Perkins v. Spencer, 121 Utah at 474, 243 P.2d at 449. In the instant case, a recovery of over $26,000 in excess of actual damages shows that liquidated damages bear no reasonable relationship to actual damages. A forfeiture here would allow an unconscionable recovery. We therefore award plaintiffs the $26,058.33 that was paid in excess of Malnar's damages. See Perkins, 121 Utah at 478-79, 243 P.2d at 451-52.

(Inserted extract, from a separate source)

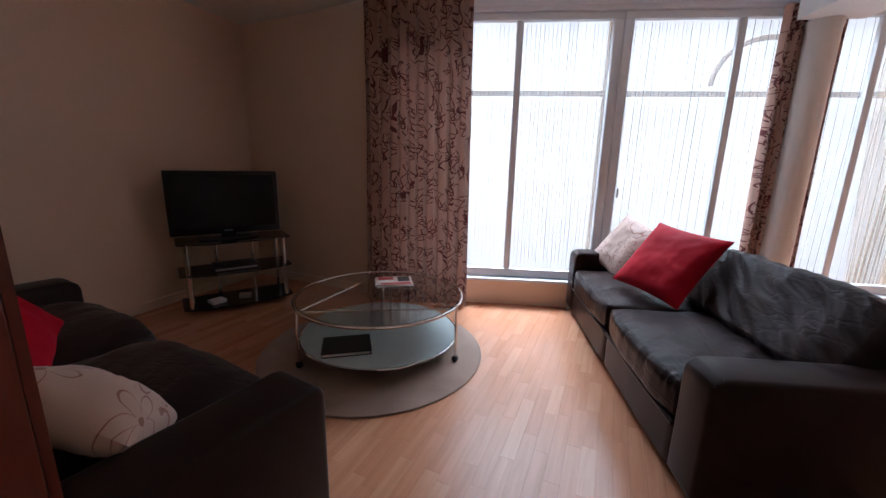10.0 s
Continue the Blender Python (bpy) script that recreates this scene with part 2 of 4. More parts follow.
def sheer(name, c, clear, fine=22, spread=0.2):
    m, n, l, b = node_material(name)
    out = n["Material Output"]
    tl = n.new("ShaderNodeBsdfTranslucent")
    tl.inputs[0].default_value = (*c, 1)
    df = n.new("ShaderNodeBsdfDiffuse")
    df.inputs[0].default_value = (*c, 1)
    tp = n.new("ShaderNodeBsdfTransparent")
    m1, m2 = n.new("ShaderNodeMixShader"), n.new("ShaderNodeMixShader")
    m1.inputs[0].default_value = 0.3
    l.new(tl.outputs[0], m1.inputs[1])
    l.new(df.outputs[0], m1.inputs[2])
    weave = noise_tex(n, l, coords(n, l, (1, 1, 0.05)), fine, 4)
    mr = n.new("ShaderNodeMapRange")
    mr.inputs["To Min"].default_value, mr.inputs["To Max"].default_value = clear - spread, clear + spread
    l.new(weave, mr.inputs["Value"])
    l.new(mr.outputs[0], m2.inputs[0])
    l.new(m1.outputs[0], m2.inputs[1])
    l.new(tp.outputs[0], m2.inputs[2])
    l.new(m2.outputs[0], out.inputs["Surface"])
    return m


PAINT_WHITE = surface("white_wall_paint", (0.78, 0.74, 0.69), (0.84, 0.80, 0.75), 0.6, 0.8, relief=0.08, fine=180)
PAINT_BEIGE = surface("beige_wall_paint", (0.775, 0.590, 0.440), (0.825, 0.640, 0.490), 0.62, 0.9, relief=0.10, fine=160)
HALL_PAINT = surface("cream_hall_paint", (0.76, 0.70, 0.635), (0.82, 0.76, 0.695), 0.6, 0.8, relief=0.08, fine=180)
CEILING_PAINT = surface("ceiling_paint", (0.80, 0.78, 0.75), (0.85, 0.83, 0.80), 0.75, 0.7, relief=0.05, fine=150)
GLOSS_WHITE = surface("white_gloss_woodwork", (0.82, 0.775, 0.745), (0.84, 0.80, 0.77), 0.36, 1.0, relief=0.01, fine=30)
FRAME_WHITE = surface("white_window_frame", (0.80, 0.83, 0.86), (0.86, 0.89, 0.92), 0.4, 3.0, relief=0.02)
MAHOGANY = veneer("mahogany_veneer", (0.054, 0.0082, 0.0043), (0.118, 0.0200, 0.0092), 0.30, "z", 0.0)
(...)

Plaintiffs cross-appeal from the trial court's denial of prejudgment interest to them. A survey of our cases where prejudgment interest was awarded indicates that interest has been allowed in actions for damage to personal property, Fell v. Union Pac. Ry., 32 Utah 101, 88 P. 1003 (1907); Uinta Pipeline Corp. v. White Superior Co., 546 P.2d 885 (Utah 1976); in actions brought on a written contract, Jack B. Parson Constr. Co. v. State, 552 P.2d 107 (Utah 1976); Bjork v. April Indus., Inc., 560 P.2d 315 (Utah 1977); Jorgensen v. John Clay and Co., 660 P.2d 229 (Utah 1983); Anderson v. State Farm Cas. & Fire Co., 583 P.2d 101 (Utah 1978); and in an action to recover a liquidated overpayment of water subscription charges, Staker v. Huntington Cleveland Irr. Co., 664 P.2d 1188 (Utah 1983). In many of these cases, we stressed that the loss had been fixed as of a definite time and the amount of the loss can be calculated with mathematical accuracy in accordance with well-established rules of damages. No case has been cited to us where we have allowed prejudgment interest in an action such as the instant case, which is for equitable relief. "A suit of this nature involving the invocation of a forfeiture and/or the enforcement of a purchase contract invokes consideration of the principles of equity which address themselves to the conscience and discretion of the trial court." Fullmer v. Blood, 546 P.2d at 610. In view of the highly equitable nature of this action where the court has discretion in determining the amount, if any, to be returned to the defaulting vendee, we find no error in the denial of prejudgment interest.

Remanded for the purpose of amending the judgment in accordance with this opinion. Costs awarded to defendant.